In Soviet times, our Communist leaders, diplomats, generals and spooks truly believed that Western countries were, in essence, similar to ours: that democracy was a PR sham, and that independent media, representative government and an independent judiciary were just covers for the real bosses who rule the West.

These Soviet spooks, generals and diplomats continue to rule Russia. In today's "democratic" Russia, parliament is indeed a sham, elections are rigged, the judiciary is corrupt, and most media outlets are propaganda machines.

Most members of the Russian elite, including Putin, truly believe that in the last decade Russia has made great strides toward becoming part of the West. We now have all the paraphernalia of a functioning democracy and our president is everybody's friend, so why is Russia still kept out in the cold?
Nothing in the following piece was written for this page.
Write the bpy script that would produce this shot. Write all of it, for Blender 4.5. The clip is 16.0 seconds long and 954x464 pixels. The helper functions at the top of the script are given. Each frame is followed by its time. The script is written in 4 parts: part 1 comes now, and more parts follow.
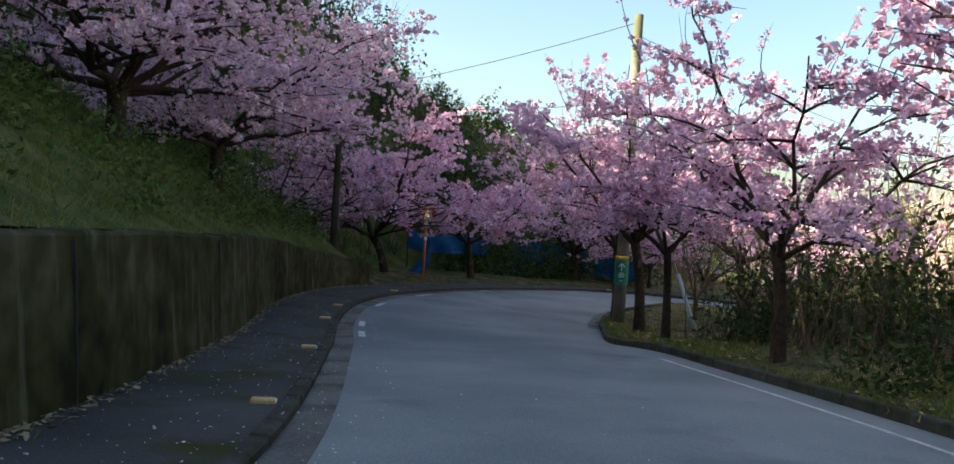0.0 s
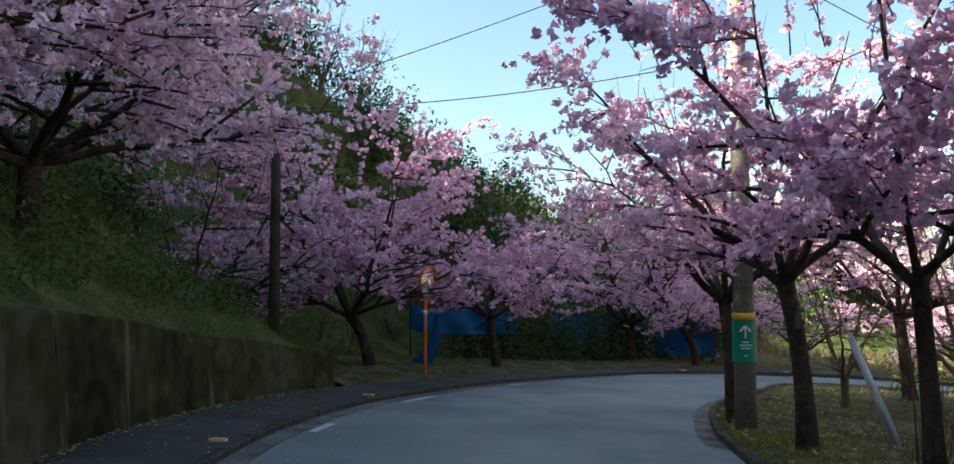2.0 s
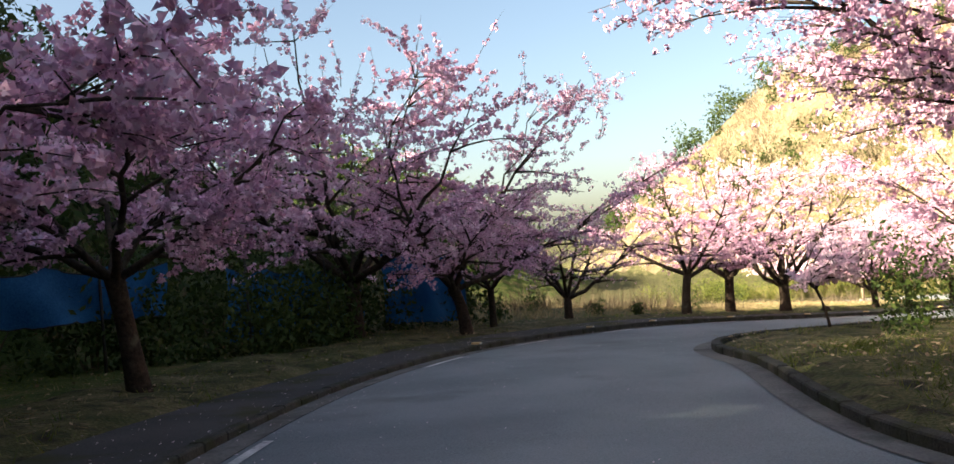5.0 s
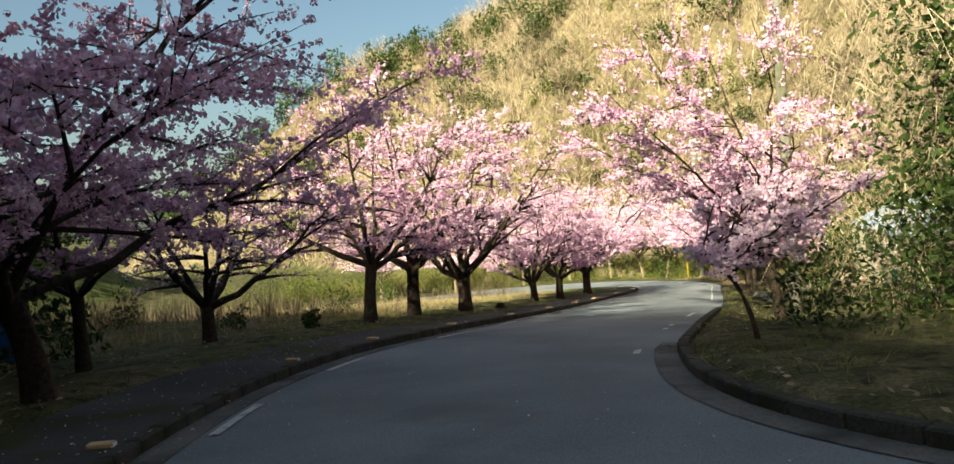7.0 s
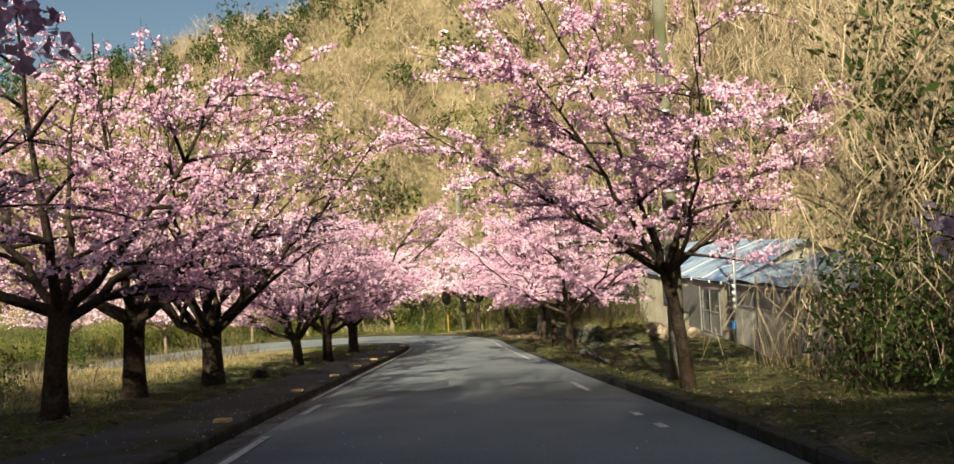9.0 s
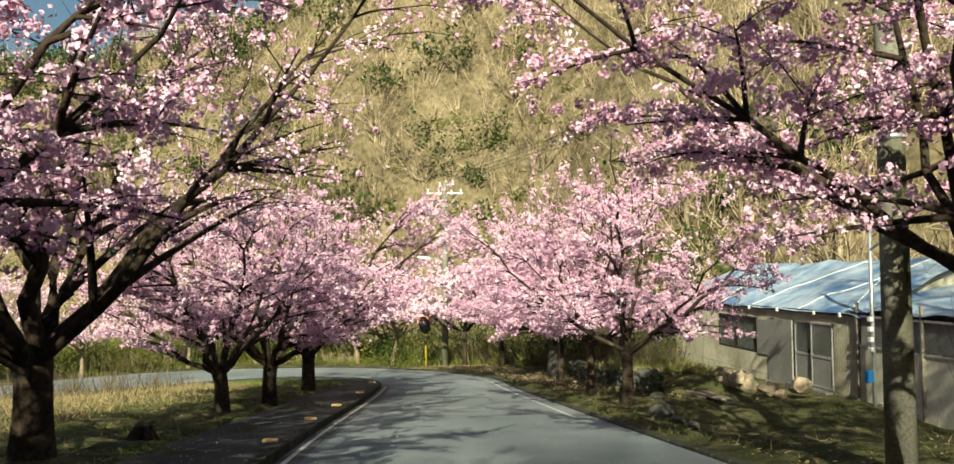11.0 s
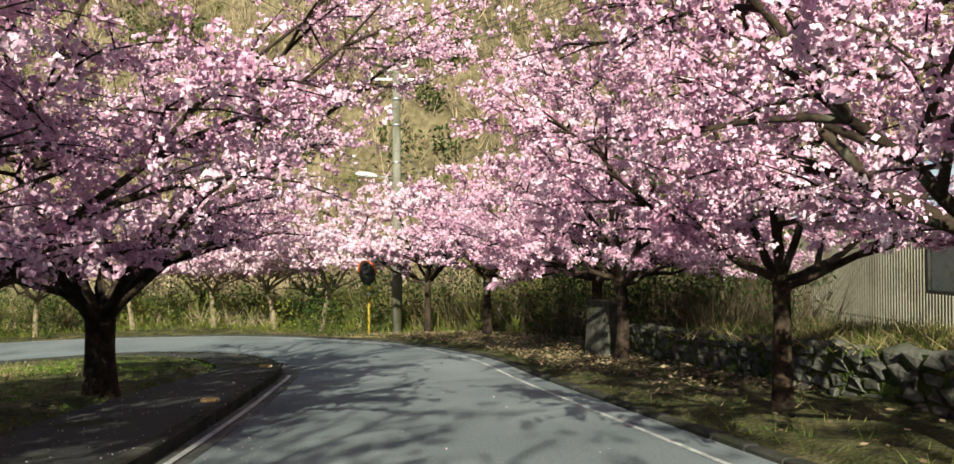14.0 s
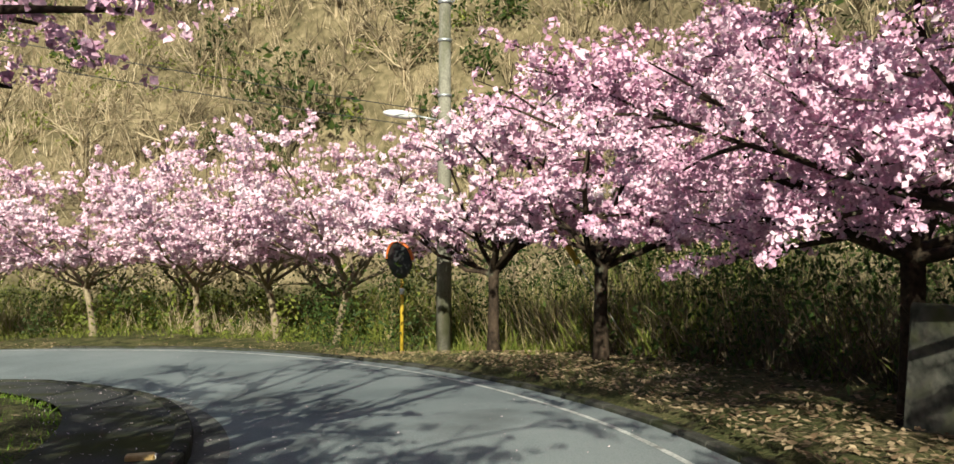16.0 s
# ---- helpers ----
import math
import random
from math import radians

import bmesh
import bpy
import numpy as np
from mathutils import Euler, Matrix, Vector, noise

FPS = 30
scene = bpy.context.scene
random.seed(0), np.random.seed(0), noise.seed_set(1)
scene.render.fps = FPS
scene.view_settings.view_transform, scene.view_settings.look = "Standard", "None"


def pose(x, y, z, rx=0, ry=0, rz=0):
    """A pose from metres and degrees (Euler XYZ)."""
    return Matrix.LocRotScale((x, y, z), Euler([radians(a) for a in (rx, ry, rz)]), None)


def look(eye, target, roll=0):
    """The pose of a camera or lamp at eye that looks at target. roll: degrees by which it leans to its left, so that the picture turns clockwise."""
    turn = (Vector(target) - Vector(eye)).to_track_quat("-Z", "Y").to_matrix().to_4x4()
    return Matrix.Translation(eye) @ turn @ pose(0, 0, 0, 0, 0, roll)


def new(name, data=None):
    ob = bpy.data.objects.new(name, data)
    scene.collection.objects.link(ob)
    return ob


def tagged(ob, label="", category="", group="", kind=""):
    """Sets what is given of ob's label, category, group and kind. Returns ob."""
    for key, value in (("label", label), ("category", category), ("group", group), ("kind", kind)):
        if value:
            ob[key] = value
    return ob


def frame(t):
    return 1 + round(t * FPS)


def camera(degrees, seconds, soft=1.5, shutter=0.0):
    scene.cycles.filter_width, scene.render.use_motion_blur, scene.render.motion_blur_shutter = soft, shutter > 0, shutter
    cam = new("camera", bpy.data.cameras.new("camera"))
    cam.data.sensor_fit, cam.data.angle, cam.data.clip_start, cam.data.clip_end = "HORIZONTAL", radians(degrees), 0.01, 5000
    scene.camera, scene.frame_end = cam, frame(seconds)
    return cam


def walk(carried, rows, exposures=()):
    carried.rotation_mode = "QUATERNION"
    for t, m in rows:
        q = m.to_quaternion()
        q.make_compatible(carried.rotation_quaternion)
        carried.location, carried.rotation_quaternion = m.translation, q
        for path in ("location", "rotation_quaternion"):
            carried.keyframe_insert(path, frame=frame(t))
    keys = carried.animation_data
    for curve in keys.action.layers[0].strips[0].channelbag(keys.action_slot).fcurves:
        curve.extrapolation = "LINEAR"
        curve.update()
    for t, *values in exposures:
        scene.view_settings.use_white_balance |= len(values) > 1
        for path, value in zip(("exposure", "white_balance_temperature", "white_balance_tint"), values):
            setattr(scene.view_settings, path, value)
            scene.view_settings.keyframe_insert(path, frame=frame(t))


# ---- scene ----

Russia is corrupt, but the West is also corrupt. Tycoons are tried and sometimes convicted in the West for stealing, so why is Putin indicted for knocking his own oligarchs around and handing out the loot to his minions? Why do Western journalists constantly embarrass Putin by asking questions about Russian atrocities in Chechnya?

Putin has repeatedly and openly offered a pact of friendship: We abuse human rights in Chechnya, you in turn do the same in Iraq, and we'll all be happy partners and allies. But in return a campaign of "anti-Russian libel" engulfed the editorial pages of major U.S. newspapers last week.

Now the Kremlin is trying to work out who is behind it. The exiled oligarch Boris Berezovsky, perhaps? Could silencing him for good solve the problem of integrating Russia with the West?

Pavel Felgenhauer is an independent defense analyst.